Prof. Bernd-Rüdeger Sonnen, 70, Kriminologe und Rechtswissenschaftler aus Hamburg.
Hamburger Abendblatt: 1. Alexander S. soll für den Tod von vier Menschen verantwortlich sein - trotzdem läuft der Mann, der den verheerenden Unfall in Eppendorf verursacht hat, frei herum. Der Hamburger Politiker Bülent Ciftlik wiederum steht unter anderem wegen Urkundenfälschung im Visier der Staatsanwaltschaft und befindet sich in U-Haft. Wird mit zweierlei Maß gemessen?
Prof. Bernd-Rüdeger Sonnen: Das liegt schlicht daran, dass der Fahrer in Eppendorf nicht vorsätzlich handelte, sondern fahrlässig. Bei Ciftlik ist es offenbar genau andersherum. Und bei ihm liegt neben dem dringenden Tatverdacht auch noch ein Haftgrund vor: Verdunkelungsgefahr. Unabhängig von der Schwere der Tat dient die U-Haft aber allein der Verfahrenssicherung.
2. Aktuell fehlt von Alexander S. jede Spur, die Polizei erreicht ihn nicht. Wäre es nun nicht an der Zeit zu handeln?
Sonnen: Theoretisch hätte man den Mann für 24 Stunden festhalten können. In diesem Fall wäre das sicherlich der bessere Weg gewesen. Ist und bleibt er nicht auffindbar, könnte ein Haftbefehl wegen Fluchtgefahr erlassen werden. Man sollte in solchen Fällen die extreme psychische Belastung auch für den Täter nicht außer Acht lassen. Würde man in seinem Fall eine erhöhte Selbstmordgefahr annehmen müssen, wäre eine Zwangseinweisung in die Psychiatrie nach dem Psychischkrankengesetz möglich und vertretbar.
3. Welche Strafe wäre denn bei dieser Tat angemessen, sofern man davon in dem Zusammenhang überhaupt sprechen kann?
Sonnen: Der Gesetzgeber erlaubt bei einer Verurteilung wegen fahrlässiger Tötung die Verhängung einer Freiheitsstrafe von bis zu fünf Jahren. Dass dieser Strafrahmen voll ausgeschöpft wird, ist unwahrscheinlich. Ich denke, dass sich die Strafe im bewährungsfähigen Bereich von zwei Jahren Freiheitsstrafe bewegt.
4. Wie könnte das Gericht zu einer derart milden Strafe kommen?

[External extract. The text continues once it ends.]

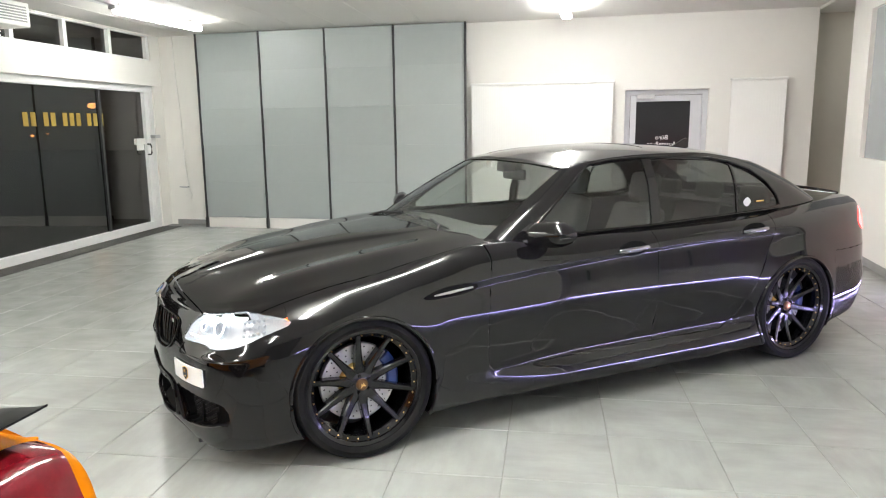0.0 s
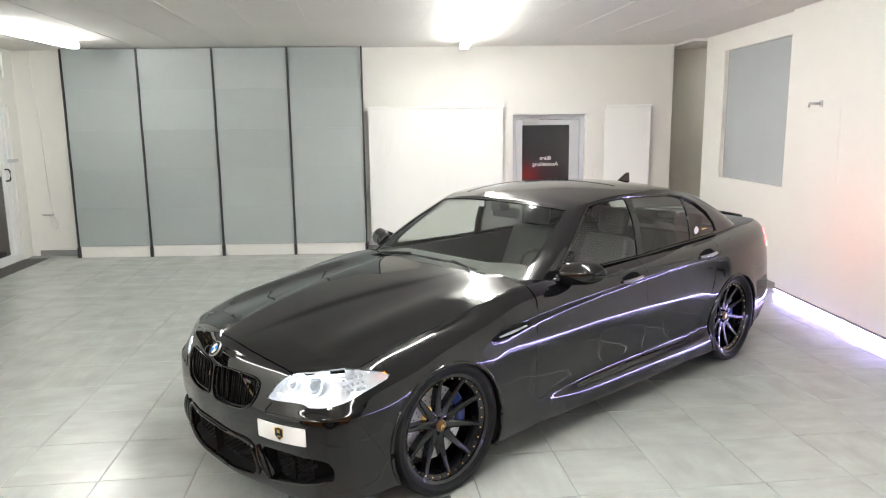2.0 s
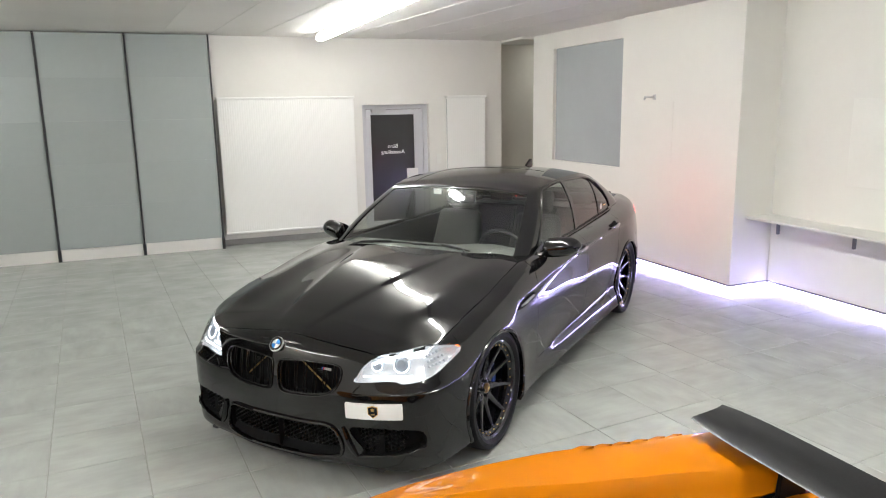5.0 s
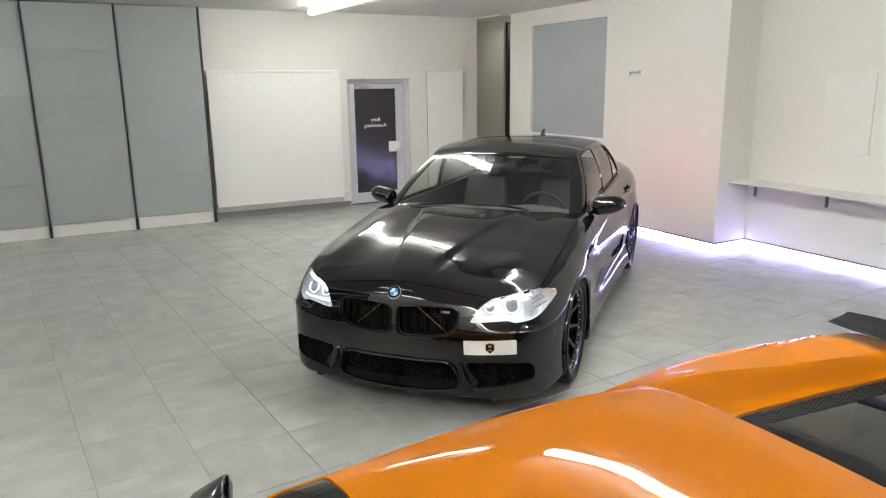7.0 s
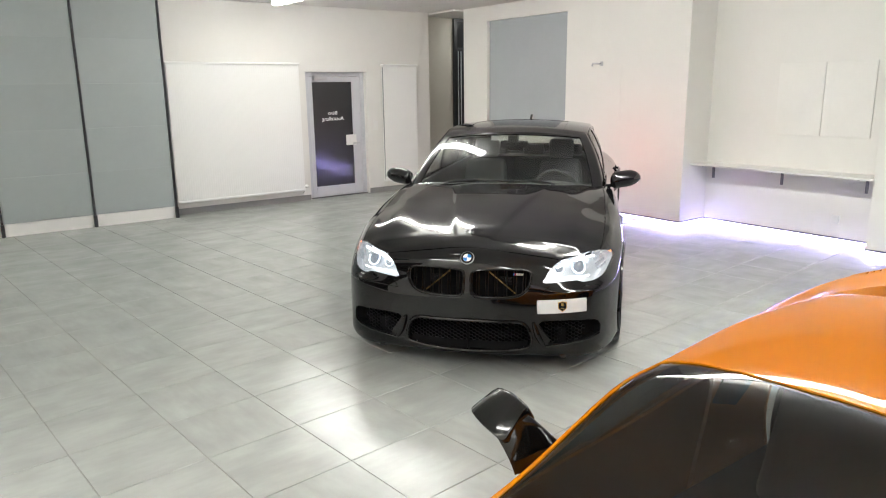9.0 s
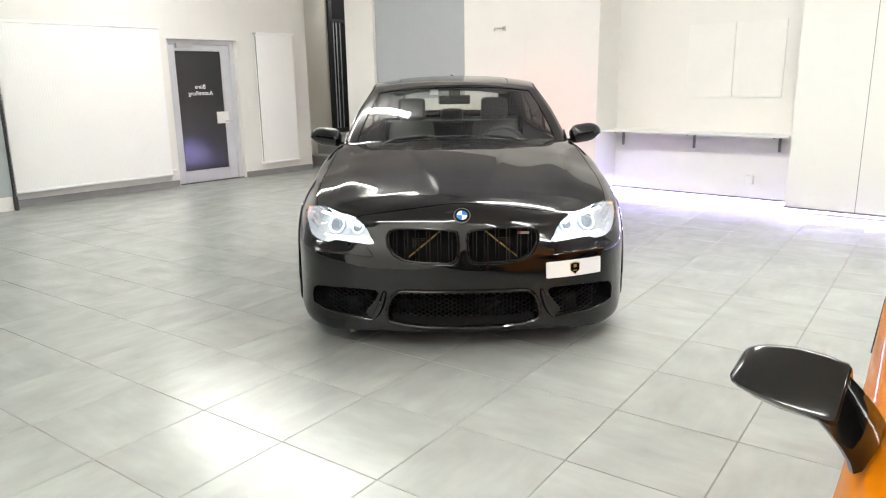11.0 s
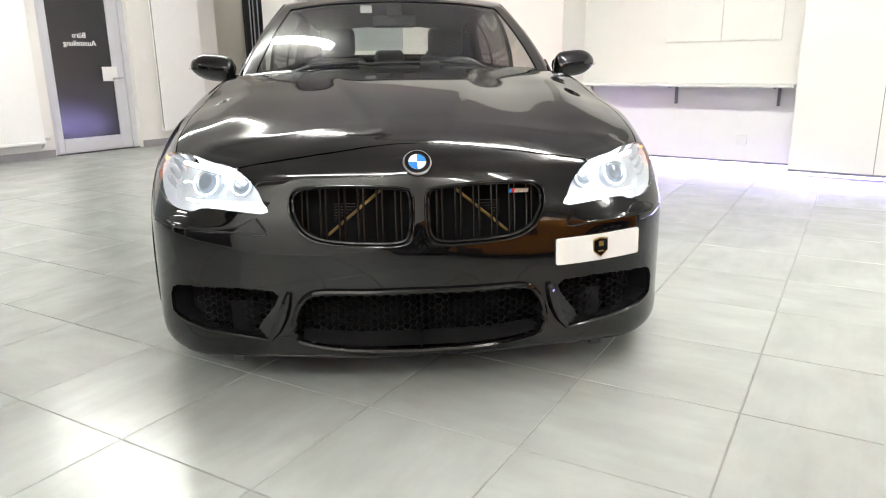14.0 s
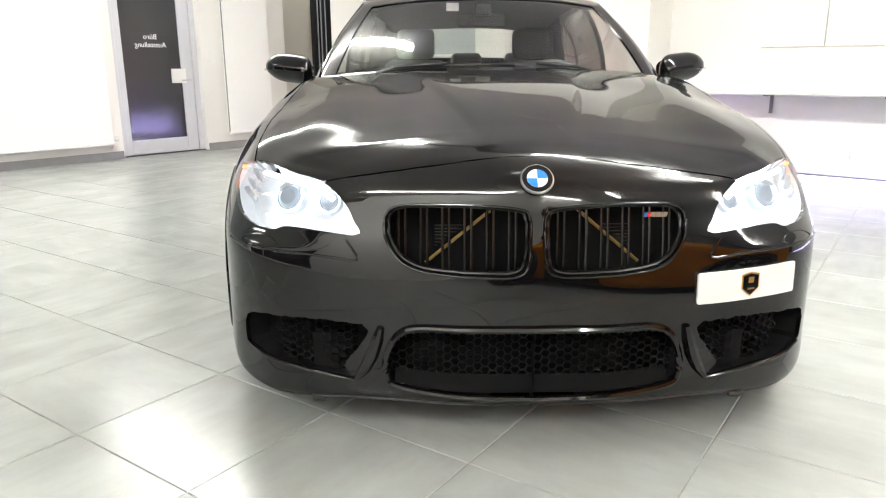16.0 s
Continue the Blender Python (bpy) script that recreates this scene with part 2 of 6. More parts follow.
# right side: corridor opening, wall with frosted pane, pier, recess with shelf, cupboard front
XW, XP, XR, XC = 2.86, 2.79, 3.31, 2.96
NY0, NY1, NZ0, NZ1 = 7.1, 9.08, 1.15, 2.77
structure("wall_niche", bm_boxes((XW, XW + 0.25, NY1, 9.69, -0.05, CEIL), (XW, XW + 0.25, 6.9, NY1, -0.05, NZ0), (XW, XW + 0.25, 6.9, NY1, NZ1, CEIL)), WHITE_WALL, "white painted wall round a frosted window", "wall")
win = tagged(empty("window_1"), "large fixed frosted grey glass window in a deep reveal", "window", kind="structure")
part("pane", bm_box(XW + 0.05, XW + 0.062, 6.95, NY1, NZ0, NZ1), FROST, win)
structure("wall_pier", bm_box(XP, XR + 0.3, 5.27, 7.27, 0.0, CEIL, 0.006), WHITE_WALL, "white painted projecting wall pier", "wall")
structure("wall_recess", bm_box(XR, XR + 0.3, 3.0, 5.27, 0.0, CEIL), WHITE_WALL, "white painted recessed wall behind a shelf", "wall")
structure("wall_cupboard", bm_box(XC, XC + 0.6, -5.2, 3.15, 0.06, CEIL, 0.003), WHITE_WALL, "white smooth built-out wall front", "wall")
structure("trim", bm_box(XC - 0.003, XC + 0.001, 2.497, 2.503, 0.06, 2.6), SKIRT, "thin vertical joint in the wall front", "joint")
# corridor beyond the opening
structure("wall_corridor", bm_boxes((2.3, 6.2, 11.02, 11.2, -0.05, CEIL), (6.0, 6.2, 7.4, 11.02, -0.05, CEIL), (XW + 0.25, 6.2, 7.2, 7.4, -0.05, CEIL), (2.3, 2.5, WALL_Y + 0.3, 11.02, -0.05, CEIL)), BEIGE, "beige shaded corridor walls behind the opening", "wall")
structure("wall_lintel", bm_box(2.66, XW + 0.25, 9.69, WALL_Y + 0.3, CEIL - 0.035, CEIL), WHITE_WALL, "narrow white lintel over the opening", "wall")
# far wall behind the camera's way, unseen; dark grey keeps car reflections low
structure("wall_south", bm_box(-7.6, 3.6, -5.2, -5.0, -0.05, CEIL), UNSEEN_DARK_WALL, "added unseen wall, dark grey to dim reflections", "wall")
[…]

Sonnen: Alexander S. handelte fahrlässig, auch wenn er eine rote Ampel überfahren und Drogen genommen hat. Nahm er einen Unfall billigend in Kauf, weil er zuvor möglicherweise Drogen genommen hat? Das ist sicherlich zu bejahen. Wollte er wirklich Menschen töten? Sicherlich nicht. Eine harte Sanktion setzt bei einem Tötungsdelikt aber das Wissen und Wollen des Täters voraus.
5. Hätte man eine solche Tragödie nicht verhindern können?
Sonnen: Sie hätte nie passieren dürfen. Es gibt viele Möglichkeiten, solche Unglücke zu verhindern. Mehr Kontrollen von Autofahrern zum Beispiel, mehr Drogentests. Im konkreten Fall wäre es sicherlich hilfreich, an diesem Unfallschwerpunkt einen Kreisverkehr zu installieren.